I admire everything that Julian Schnabel's amazing creativity produces! Paintings, The Diving Bell and the Butterfly, Gramercy Park Hotel and The Pink Palazzo...Stupendous! Alright, you may think I have lost my mind for liking a pink palazzo plopped on top of an old factory and most of New York does too but it's truly a work of art. As much respect as I have for all the famous architects building now, I'm quite frankly tired of the same look out there. They lack a soul but Julian Schnabel's new building in the West Village has soul and style to spare.
Before I came back from NYC, I had to go see his masterpiece.
The building houses five residences including his own which is the perfect backdrop for not only Schnabel's own art but his amazing collection of art by Luigi Ontani, Francis Picabia, Cy Twombly, and Man Ray. You can see it all the way from Bleecker, West 4 and of course from Hoboken, NJ.
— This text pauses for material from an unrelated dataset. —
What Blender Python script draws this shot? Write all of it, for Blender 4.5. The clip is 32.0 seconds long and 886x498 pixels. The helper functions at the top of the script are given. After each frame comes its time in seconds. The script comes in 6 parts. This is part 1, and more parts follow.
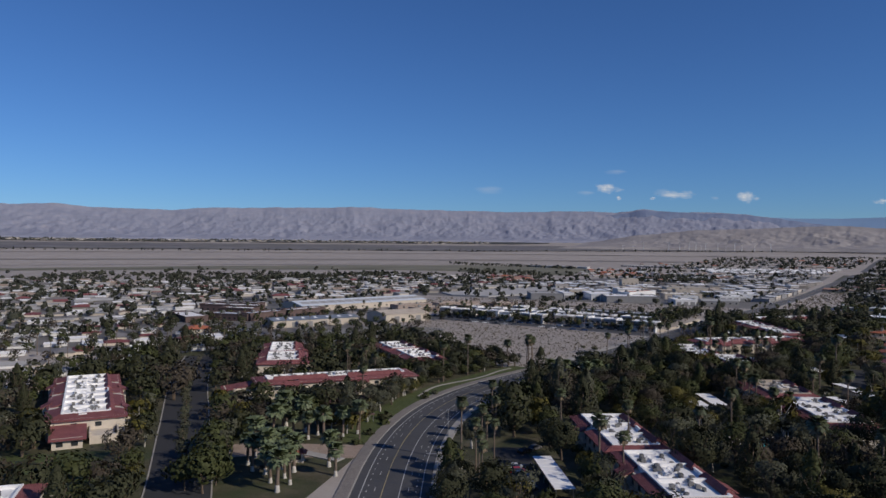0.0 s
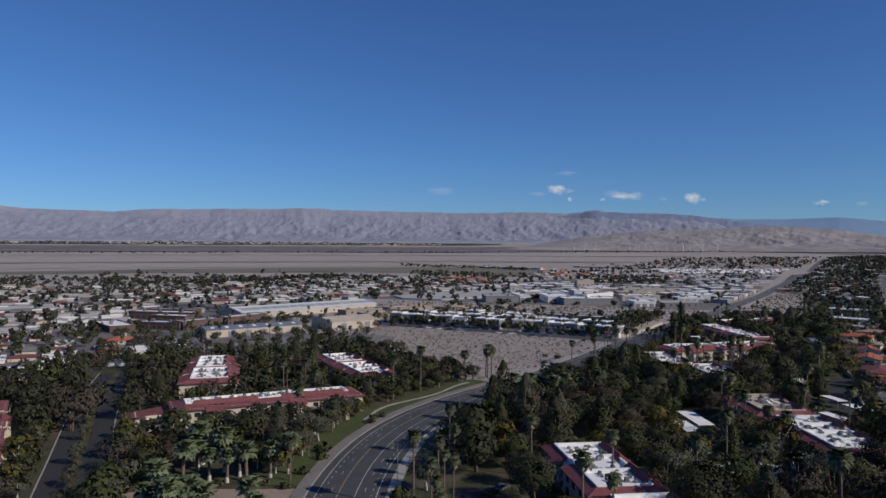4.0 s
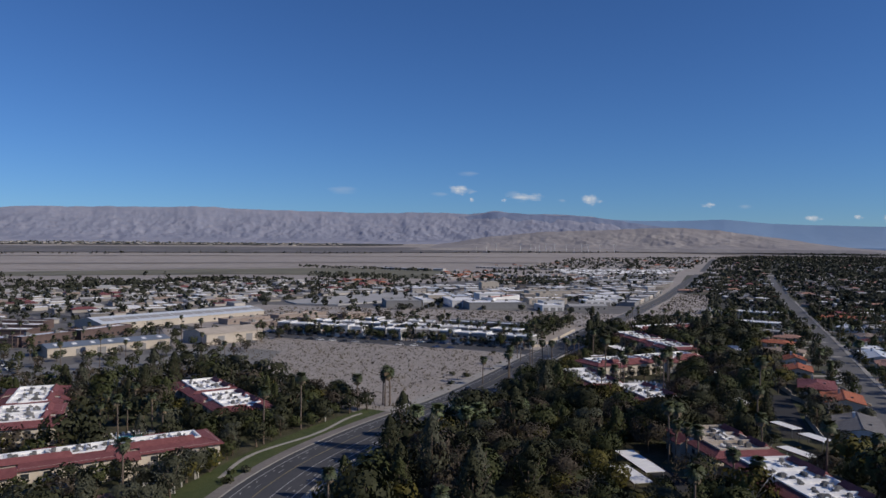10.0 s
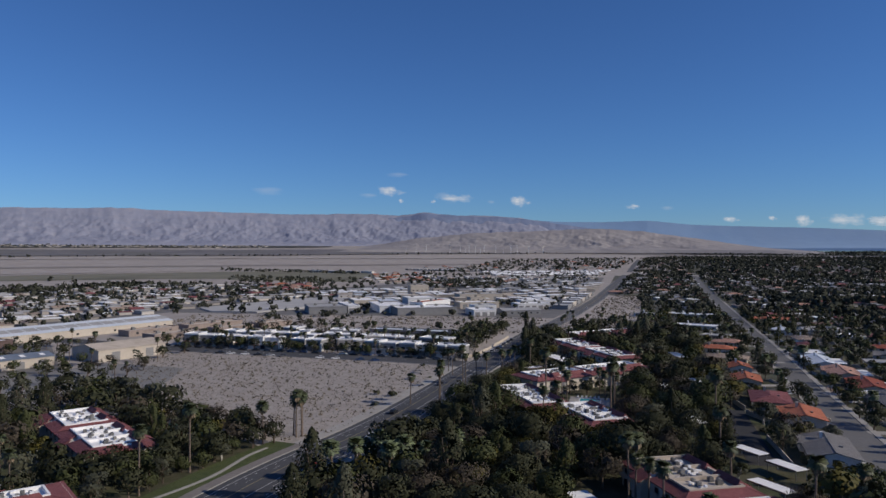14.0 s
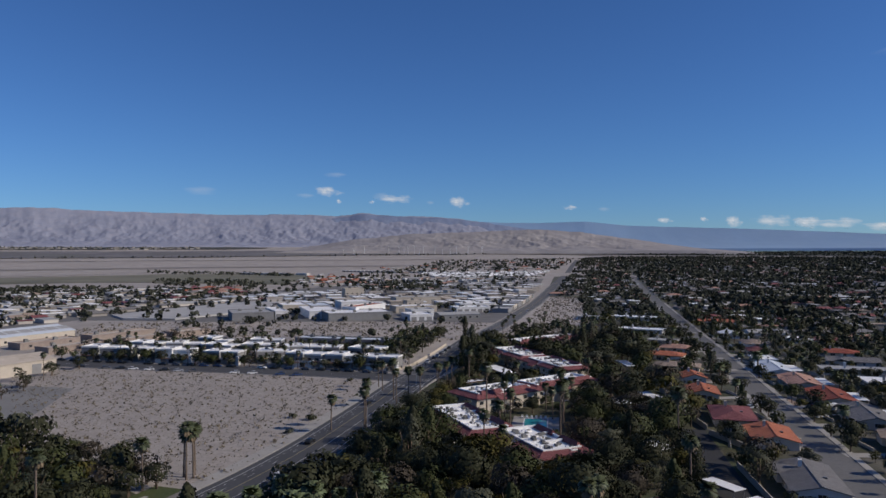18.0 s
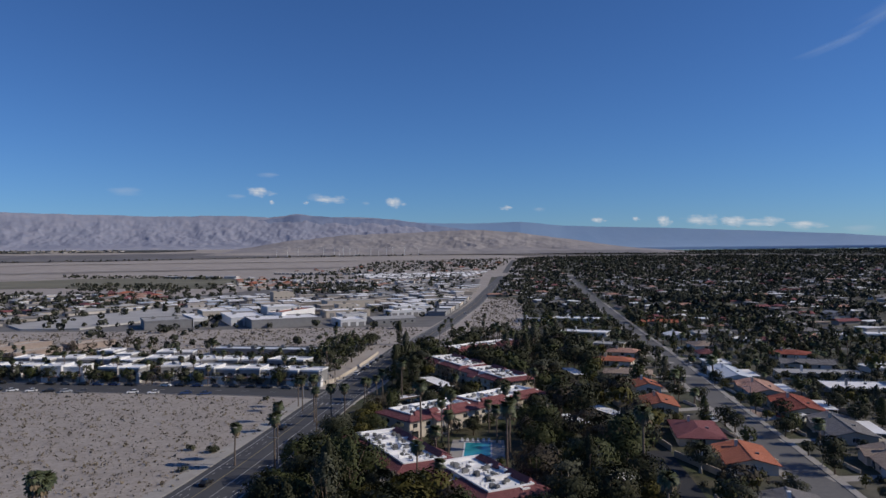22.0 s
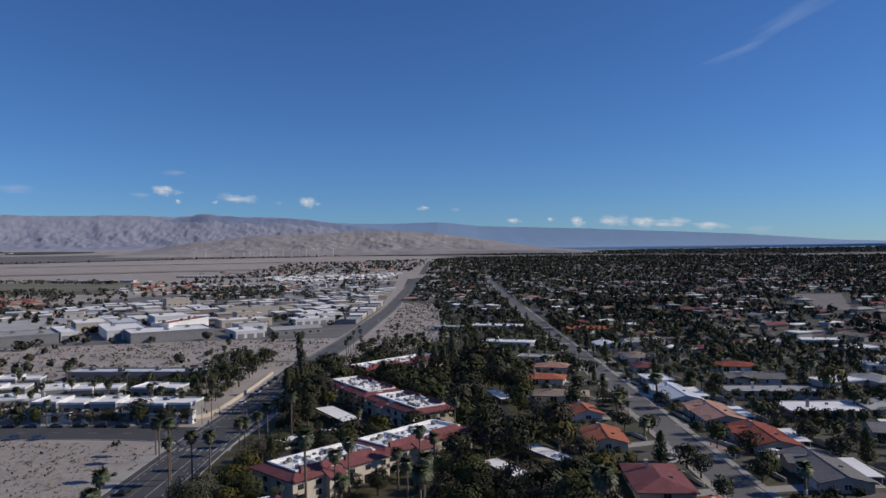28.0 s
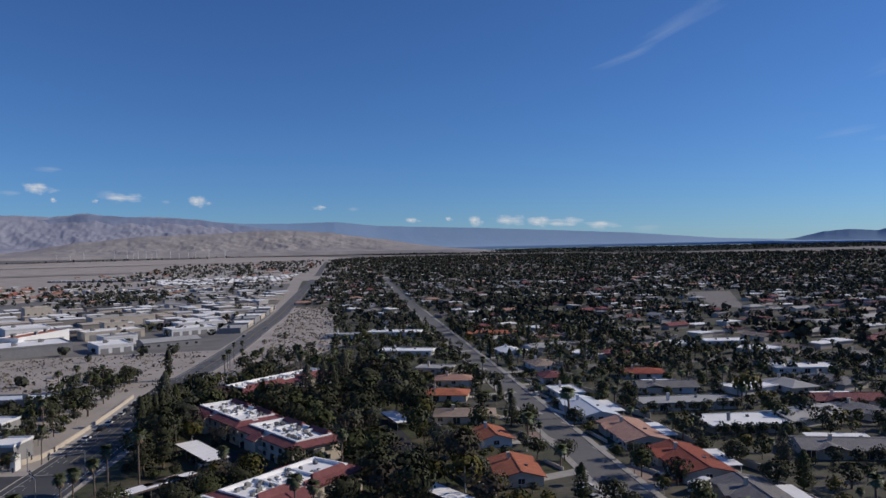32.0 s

Last I heard, prices on the two, a duplex and a triplex, each nearly 4,000 square feet, have been reduced to $24 million from $32 million, and to $23 million from $27 million. Those prices may be negotiable. Still, at over $6,000 per square foot, if reached they would set a record for the area, beating out the sale of a Meier penthouse three years ago for $4,565 per square foot.
I remember, November 07, I was in front of the Chupi, named Palazzo Chupi after Mr. Schnabel’s pet name for his wife, the actress Olatz López Garmendia (abbr. Chupa Chups lollipops), and I was admiring and loving it, it is a piece of art, and a lady was walking by and laughed, and I turn and ask what is so funny, it seems like she was laughing at me, and she said in a very heavy polish accent, that she has been living in the Village for over 15 years and she has never seen anything so ugly in her life, that it would destroy the heart of the Village. I was impressed by her comment, she kept on going and going, never stoped, until I did. I told her, I have been a Julian Shnabel admirer for a while now, he has done whatever the hell he likes to, painting, film making, interior design and now an architect. Schnabel's signature works contain an underlying edge of brutality, while remained suffused with compositional energy.
If I had extra $24 million laying around and I had the opportunity to buy a piece of the Palazzo I would...would you?